Em decorrência da escassez de fontes documentais, historiadores que tentam estudar as experiências das pessoas ditas “de baixo”, tem constantemente recorrido ao uso da história oral que embora, muitas vezes, as fontes orais não sejam consideradas objetivas, não as torna inútil, muito pelo contrário. Pois ela permite aos historiadores chegarem muito perto das experiências das pessoas pertencentes às classes ditas inferiores. Como foi o caso de Carlo Ginzburg na sua obra “O queijo e os vermes”.

            A história oral utiliza técnicas que possibilitam a organização de um acervo de relatos de história de vida que, no seu conjunto, levam à recuperação da identidade coletiva e da memória da comunidade. São os sentimentos de pertencimento a um grupo, garantido por imagens ou símbolos, que permitem o reconhecimento do outro como a si mesmo. Esse reconhecimento pode ser visualizado a partir da gravação sistemática (de som e imagem) de depoimentos de personagens singulares, atribuindo importância a grupos que antes não eram trabalhados pela historiografia. Diante da sua grandiosidade, a história oral, não poderia deixar de fazer parte desse novo campo da história que tenta dar vida e voz as pessoas comuns de todas as sociedades.

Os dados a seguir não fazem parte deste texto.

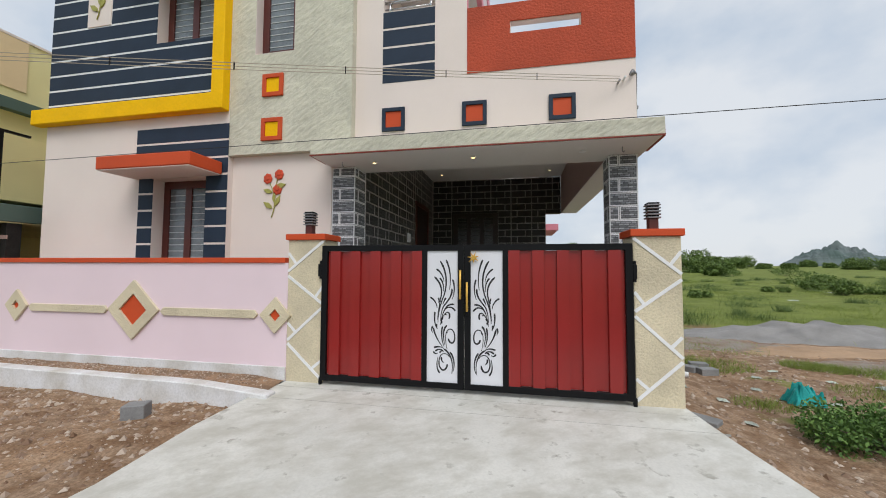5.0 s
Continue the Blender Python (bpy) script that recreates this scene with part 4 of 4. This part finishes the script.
for i, (x, y, w, h) in enumerate(((19.3, 28, 0.6, 1.2), (16.8, 30, 0.7, 0.45), (21.5, 29, 0.8, 0.5), (26, 40, 1.6, 1.5), (9.5, 25, 0.8, 0.6), (29, 60, 2, 1.4), (38, 62, 2.5, 1.5), (21, 33, 1.0, 0.9), (12.0, 40, 1.1, 1.5), (18.4, 56, 1.6, 2.0), (10.0, 48, 1.7, 1.1), (11.8, 56, 2.4, 1.3), (14.0, 50, 1.8, 1.0))):
    shrub("field_shrub", x, y, w, h, 1200, 0.085, M_FARLEAF, "scrubby thorn bush in the meadow", 80 + i)
rngt = random.Random(9)
for i, (x, y, w, h) in enumerate(((1.6, 38, 1.8, 2.3), (3.4, 40, 1.9, 2.6), (5.3, 37, 1.7, 2.1), (6.8, 39, 1.6, 2.4), (8.6, 42, 1.9, 2.2), (2.6, 33, 1.2, 1.3), (6.0, 33, 1.1, 1.2), (4.2, 46, 2.4, 3.0), (8.0, 48, 2.4, 2.8))):
    shrub("field_thicket", x, y, w, h * 0.88, 4200, 0.10, M_THICKET, "dense dark green thicket in the meadow", 130 + i)
for i, (x, y, w, h) in enumerate(((1.3, 11.6, 0.4, 0.42), (2.1, 12.3, 0.6, 0.4), (2.9, 12.8, 0.5, 0.3))):
    shrub("rubble_weeds", x, y, w, h, 800, 0.05, M_BUSH, "broad-leaved green weeds beside the rubble", 150 + i)
tree("field_tree", 4.1, 35, ground_z(4.1, 35) - 0.1, 3.9, 46, 0.08, M_FARLEAF, "slender dark green tree in the meadow", 299, 0.9, 0.06, 0.2)
for i in range(34):
    q = radians(2 + i * 1.75 + rngt.uniform(-0.7, 0.7))
    d = (95 if q < radians(25) else 150) * rngt.uniform(0.85, 1.2)
    h = (3.0 if q < radians(25) else 2.5) * rngt.uniform(0.5, 1.5)
    tree("field_tree", d * math.sin(q), d * math.cos(q), ground_z(d * math.sin(q), d * math.cos(q)) - 0.1, h, 60, 0.17, M_FARLEAF, "rounded green tree on the meadow's edge", 200 + i, h * 1.0, 0.12, 0.12)
for i, (x, y, h) in enumerate(((27, 60, 1.7), (31, 66, 1.8), (17, 66, 1.6), (122, 118, 5.6), (112, 108, 3.4))):
    tree("field_tree", x, y, ground_z(x, y) - 0.1, h, 34, 0.26, M_FARLEAF, "rounded green tree on the meadow's edge", 260 + i, h * 0.7, 0.12, 0.2)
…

Historiadores como Thompson e Davis, em seus trabalhos sobre a violência da massa tornaram-se essencial para definir e formar uma nova abordagem cultural da história social.

Para iniciarem suas pesquisas históricas, Thompson e Davis deram ênfase a uma idéia central, a cultura, pois esta serviria como papel motivador para a transformação da história. Logo, utilizaram como ponto de partida as idéias tradicionais do marxismo, embora desconsiderando algumas delas, como as “tradicionais” interpretações sobre as forças sócio-econômicas como pontos fundamentais e determinantes para a criação histórica.

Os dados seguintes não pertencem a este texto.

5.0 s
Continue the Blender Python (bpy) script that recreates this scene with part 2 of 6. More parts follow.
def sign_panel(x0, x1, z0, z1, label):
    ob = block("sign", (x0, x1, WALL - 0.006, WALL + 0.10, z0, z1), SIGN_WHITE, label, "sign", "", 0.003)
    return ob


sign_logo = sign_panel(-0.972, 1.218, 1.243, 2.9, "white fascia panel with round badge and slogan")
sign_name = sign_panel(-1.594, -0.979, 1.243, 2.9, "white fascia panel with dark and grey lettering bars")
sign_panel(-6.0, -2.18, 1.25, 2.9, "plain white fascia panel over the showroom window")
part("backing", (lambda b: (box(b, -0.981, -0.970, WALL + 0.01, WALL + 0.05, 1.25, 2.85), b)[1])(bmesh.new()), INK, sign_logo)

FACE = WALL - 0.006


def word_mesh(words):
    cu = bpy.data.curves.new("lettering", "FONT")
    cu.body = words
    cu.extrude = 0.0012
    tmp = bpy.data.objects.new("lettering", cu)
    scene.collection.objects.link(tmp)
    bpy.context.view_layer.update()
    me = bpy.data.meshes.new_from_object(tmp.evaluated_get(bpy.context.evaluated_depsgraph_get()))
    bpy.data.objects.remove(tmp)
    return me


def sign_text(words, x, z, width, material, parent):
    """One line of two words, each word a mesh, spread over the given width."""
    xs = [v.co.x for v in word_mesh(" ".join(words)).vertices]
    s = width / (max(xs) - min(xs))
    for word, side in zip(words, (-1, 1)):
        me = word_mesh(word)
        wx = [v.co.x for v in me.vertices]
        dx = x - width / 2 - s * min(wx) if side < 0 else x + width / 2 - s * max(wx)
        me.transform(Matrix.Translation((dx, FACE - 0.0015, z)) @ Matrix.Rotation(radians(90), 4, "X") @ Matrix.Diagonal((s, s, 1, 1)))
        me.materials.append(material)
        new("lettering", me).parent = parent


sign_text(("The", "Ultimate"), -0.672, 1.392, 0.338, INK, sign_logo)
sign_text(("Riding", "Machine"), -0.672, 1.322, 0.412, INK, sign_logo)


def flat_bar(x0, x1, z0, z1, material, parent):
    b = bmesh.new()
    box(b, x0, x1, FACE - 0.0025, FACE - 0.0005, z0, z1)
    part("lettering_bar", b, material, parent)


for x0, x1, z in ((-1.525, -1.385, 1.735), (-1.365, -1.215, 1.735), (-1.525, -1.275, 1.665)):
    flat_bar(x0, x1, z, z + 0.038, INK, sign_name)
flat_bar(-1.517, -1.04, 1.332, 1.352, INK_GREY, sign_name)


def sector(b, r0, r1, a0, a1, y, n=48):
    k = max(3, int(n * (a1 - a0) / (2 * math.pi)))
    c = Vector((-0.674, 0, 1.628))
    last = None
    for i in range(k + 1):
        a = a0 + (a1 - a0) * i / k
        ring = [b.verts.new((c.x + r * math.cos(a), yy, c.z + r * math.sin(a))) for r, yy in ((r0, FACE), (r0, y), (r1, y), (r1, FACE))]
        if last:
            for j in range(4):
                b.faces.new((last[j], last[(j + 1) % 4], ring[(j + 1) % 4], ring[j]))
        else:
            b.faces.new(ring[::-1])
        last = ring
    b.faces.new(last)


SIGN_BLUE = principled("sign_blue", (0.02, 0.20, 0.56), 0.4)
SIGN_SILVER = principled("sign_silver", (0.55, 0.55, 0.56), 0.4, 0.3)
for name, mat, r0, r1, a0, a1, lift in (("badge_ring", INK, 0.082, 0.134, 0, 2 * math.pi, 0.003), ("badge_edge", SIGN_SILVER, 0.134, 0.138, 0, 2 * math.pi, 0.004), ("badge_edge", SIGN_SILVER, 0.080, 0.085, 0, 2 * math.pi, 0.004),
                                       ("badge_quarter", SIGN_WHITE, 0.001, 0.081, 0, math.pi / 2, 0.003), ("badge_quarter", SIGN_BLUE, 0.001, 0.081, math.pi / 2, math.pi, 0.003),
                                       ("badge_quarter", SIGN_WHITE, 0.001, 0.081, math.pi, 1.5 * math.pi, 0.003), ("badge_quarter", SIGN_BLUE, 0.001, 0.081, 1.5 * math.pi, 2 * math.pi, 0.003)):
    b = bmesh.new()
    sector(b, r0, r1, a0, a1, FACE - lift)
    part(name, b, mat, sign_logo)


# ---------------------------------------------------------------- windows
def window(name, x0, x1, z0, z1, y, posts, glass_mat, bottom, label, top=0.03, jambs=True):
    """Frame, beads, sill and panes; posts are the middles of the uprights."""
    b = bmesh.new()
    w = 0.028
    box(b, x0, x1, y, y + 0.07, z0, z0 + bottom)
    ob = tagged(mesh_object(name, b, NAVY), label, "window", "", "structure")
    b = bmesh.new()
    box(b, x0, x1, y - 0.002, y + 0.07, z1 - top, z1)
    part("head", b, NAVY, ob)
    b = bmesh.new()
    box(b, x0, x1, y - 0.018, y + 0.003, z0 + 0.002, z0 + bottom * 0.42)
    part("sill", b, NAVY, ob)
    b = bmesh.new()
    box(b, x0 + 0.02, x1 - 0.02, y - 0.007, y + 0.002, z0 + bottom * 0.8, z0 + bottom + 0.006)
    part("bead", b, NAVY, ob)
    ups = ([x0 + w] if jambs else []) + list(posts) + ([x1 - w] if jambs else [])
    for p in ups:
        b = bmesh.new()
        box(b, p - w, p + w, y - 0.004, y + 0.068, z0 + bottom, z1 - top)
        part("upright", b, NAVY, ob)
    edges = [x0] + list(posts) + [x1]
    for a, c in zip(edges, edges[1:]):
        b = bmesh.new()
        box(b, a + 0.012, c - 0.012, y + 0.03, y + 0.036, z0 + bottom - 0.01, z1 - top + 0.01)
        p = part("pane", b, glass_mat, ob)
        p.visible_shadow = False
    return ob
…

Para Davis seria preciso uma maior amplitude de grupos dentro da sociedade, não se deter apenas sobre a situação sócio-econômica da elite, mas analisar os pequenos grupos que por muito tempo vêem sendo excluídos do contexto histórico. Davis pretendia entender o papel e a função desta massa e qual a influência e contribuição que esta tinha para a formação da sociedade.

Enquanto isto, Thompson se relaciona com o marxismo de forma mais complexa e mais direta que Davis, pois ele acredita que seu projeto é uma espécie de reabilitação do marxismo empregado por Marx, com alguns ajustes em relação ao silêncio que Marx deixou quando se diz respeito às mediações morais e culturais, embora Thompson não negue a importância desta visão marxista, o que ele deseja de fato é “examinar” o modo como essas experiências materiais são abordadas culturalmente. Além disso, ele encontra mais um ponto marxista que acredita ser preciso uma redefinição, desta vez, como Marx utiliza o termo “classe”, pois Thompson vê a classe como uma categoria histórica que descreve pessoas em termos de seu relacionamento ao longo do tempo e não como era descrita por Marx, pois este considerava a classe como sendo a posição dentro da estrutura econômica ou da relação como os meios de produção.

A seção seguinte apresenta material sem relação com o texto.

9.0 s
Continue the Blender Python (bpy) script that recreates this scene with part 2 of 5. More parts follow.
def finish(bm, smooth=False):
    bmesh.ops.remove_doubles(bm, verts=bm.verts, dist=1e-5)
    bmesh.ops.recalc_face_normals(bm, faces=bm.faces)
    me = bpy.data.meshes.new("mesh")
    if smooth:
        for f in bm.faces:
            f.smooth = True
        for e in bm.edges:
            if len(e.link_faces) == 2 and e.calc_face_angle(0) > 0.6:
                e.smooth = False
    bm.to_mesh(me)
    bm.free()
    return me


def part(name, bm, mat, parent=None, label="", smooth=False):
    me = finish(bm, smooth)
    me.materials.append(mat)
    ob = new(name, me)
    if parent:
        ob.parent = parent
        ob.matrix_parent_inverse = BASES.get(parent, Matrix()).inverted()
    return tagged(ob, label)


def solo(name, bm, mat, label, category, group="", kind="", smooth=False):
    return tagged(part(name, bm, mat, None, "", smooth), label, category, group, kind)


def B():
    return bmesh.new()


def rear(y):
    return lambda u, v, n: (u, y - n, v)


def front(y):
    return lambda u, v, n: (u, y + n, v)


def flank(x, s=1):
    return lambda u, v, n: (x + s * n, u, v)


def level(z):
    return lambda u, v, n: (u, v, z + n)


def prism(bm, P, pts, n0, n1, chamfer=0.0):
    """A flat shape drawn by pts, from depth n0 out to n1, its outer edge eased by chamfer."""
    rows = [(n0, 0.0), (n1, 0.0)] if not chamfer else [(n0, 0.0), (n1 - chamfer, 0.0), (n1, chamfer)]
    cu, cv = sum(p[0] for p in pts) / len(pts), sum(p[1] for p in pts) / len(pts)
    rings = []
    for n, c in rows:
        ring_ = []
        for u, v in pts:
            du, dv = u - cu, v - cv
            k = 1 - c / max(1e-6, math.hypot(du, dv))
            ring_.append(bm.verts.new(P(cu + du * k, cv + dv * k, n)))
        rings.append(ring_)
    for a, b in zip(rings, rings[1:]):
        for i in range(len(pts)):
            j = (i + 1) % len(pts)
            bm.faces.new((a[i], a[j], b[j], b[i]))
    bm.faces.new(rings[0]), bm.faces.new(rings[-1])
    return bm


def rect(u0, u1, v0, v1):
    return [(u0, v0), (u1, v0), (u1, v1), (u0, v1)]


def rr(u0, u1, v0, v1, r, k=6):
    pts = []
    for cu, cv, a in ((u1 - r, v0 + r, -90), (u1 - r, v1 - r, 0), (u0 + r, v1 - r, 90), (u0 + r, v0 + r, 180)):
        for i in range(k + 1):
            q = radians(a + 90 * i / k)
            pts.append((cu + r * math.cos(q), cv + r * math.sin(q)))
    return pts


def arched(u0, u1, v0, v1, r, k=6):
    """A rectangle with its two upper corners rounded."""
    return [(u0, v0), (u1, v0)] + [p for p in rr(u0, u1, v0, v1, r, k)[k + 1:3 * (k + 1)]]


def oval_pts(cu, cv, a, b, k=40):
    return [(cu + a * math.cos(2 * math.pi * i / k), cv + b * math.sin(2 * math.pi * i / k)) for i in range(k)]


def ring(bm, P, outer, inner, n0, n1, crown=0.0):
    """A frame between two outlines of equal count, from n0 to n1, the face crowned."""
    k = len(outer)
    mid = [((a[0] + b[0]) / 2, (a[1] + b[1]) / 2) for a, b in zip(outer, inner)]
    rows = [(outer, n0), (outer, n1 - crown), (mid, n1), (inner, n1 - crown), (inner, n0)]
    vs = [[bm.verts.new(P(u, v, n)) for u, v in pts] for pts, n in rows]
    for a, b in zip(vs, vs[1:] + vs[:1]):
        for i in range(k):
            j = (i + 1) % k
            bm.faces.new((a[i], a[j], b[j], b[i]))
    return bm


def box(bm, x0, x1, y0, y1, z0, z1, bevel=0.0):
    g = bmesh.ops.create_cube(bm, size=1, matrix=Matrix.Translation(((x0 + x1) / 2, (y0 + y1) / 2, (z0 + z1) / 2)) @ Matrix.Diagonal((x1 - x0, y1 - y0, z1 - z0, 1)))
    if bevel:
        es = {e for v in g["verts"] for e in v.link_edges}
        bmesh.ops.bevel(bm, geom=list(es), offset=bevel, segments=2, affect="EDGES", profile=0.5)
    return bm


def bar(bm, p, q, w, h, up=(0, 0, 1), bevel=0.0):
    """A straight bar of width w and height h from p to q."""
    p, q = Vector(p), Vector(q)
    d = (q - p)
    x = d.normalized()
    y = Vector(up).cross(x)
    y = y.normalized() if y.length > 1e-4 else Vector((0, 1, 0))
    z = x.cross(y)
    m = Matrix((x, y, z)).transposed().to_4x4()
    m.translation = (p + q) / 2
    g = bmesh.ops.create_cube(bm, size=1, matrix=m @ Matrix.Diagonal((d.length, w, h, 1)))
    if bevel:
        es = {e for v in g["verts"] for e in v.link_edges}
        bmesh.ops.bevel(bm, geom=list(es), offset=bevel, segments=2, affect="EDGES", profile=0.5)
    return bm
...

Outro campo de estudo que estes historiadores utilizam é o da antropologia cultural, que tem por objetivo estudar o homem e as sociedades humanas na sua vertente cultural. Uma das suas questões centrais é a representação, pela palavra ou pela imagem, assim, o estudo da espécie do signo na comunicação humana, tornou-se uma preocupação maior. O signo na linguagem humana e, na representação iconográfica são pontos de partida para o desenvolvimento dessa ciência. Ela propõe conhecer o homem enquanto elemento integrante de grupos organizados. Além disso, volta-se especificamente para o homem como um todo: sua história, suas crenças, usos e costumes, filosofia, linguagem, características psicológicas, valores éticos etc.

            Serviu como fonte de inspiração para historiadores preocupados em fazer a história das massas, pois, alguns de seus métodos enfatizam elementos culturais sobre os de natureza sócio-econômica além de maneiras para se refletir e examinar as “interações informais”.

Davis utilizou como meio de pesquisa a antropologia a principio como uma forma de refletir sobre os rituais dentro dos sindicatos primitivos, depois buscou compreender os elementos que desencadeavam a prática religiosa. Enquanto E. P Thompson se deteve a uma antropologia simbólica, a qual inicialmente desconfia como instrumento de analise e posteriormente passa a atribuir a ela um grande potencial, a voltar sua atenção para os vários costumes da sociedade que compunha o século XVIII. Como indica a citação:

Thompson, porém, insiste em que a metodologia da antropologia simbólica

deve ser reformulada para levar em conta a transformação histórica, a particularidade contextual e o cuidado empírico. Acima de tudo, deve incorporar também uma consciência marxista dos conflitos de classe. (DESAN, 2001. p. 72)

           

Suzanne Desan, com esta citação, quer mostrar que Thompson tem interesse pela existência e atitude e não pela transformação e causalidade e que para ele a experiência é determinada pelo ser social. Quando Desan fala que Thompson tinha uma consciência marxista dos conflitos de classe é uma referência ao engajamento que ele tinha com o partido comunista, do qual era membro e que em seu relacionamento com as classes sociais ele, Thompson, postula uma interação dialética entre “experiência” e “consciência social”.

Assim Thompson e Davis fazem uso de conceitos como: experiência, comunidade e legitimidade, economia moral ou modelo paternalista, consenso comunitário e reciprocidade para embasar suas pesquisas sobre as massas como um todo, mostrando que entre outros, camponeses, artesãos e operários têm suas histórias vinculadas ao mundo.

Referências bibliográficas

DESAN, Suzanne. Massas, comunidade e ritual na obra de E. P Thompson e Natalie Davis. In: HUNT, Lynn. A Nova História Cultural. 2ª ed. São Paulo: Martins fontes, 2001. p.63-96.

SHARPE, Jim. A história vista de baixo. In: BURKE, Peter. (Org.). A escrita da história: novas perspectivas. São Paulo: UNESP, 1992. p.39-62.

RILL, Christopher, O mundo de ponta-cabeça: ideias radicais durante a revolução inglesa de 1640. São Paulo: Companhia das Letras, 1987. p.29-55.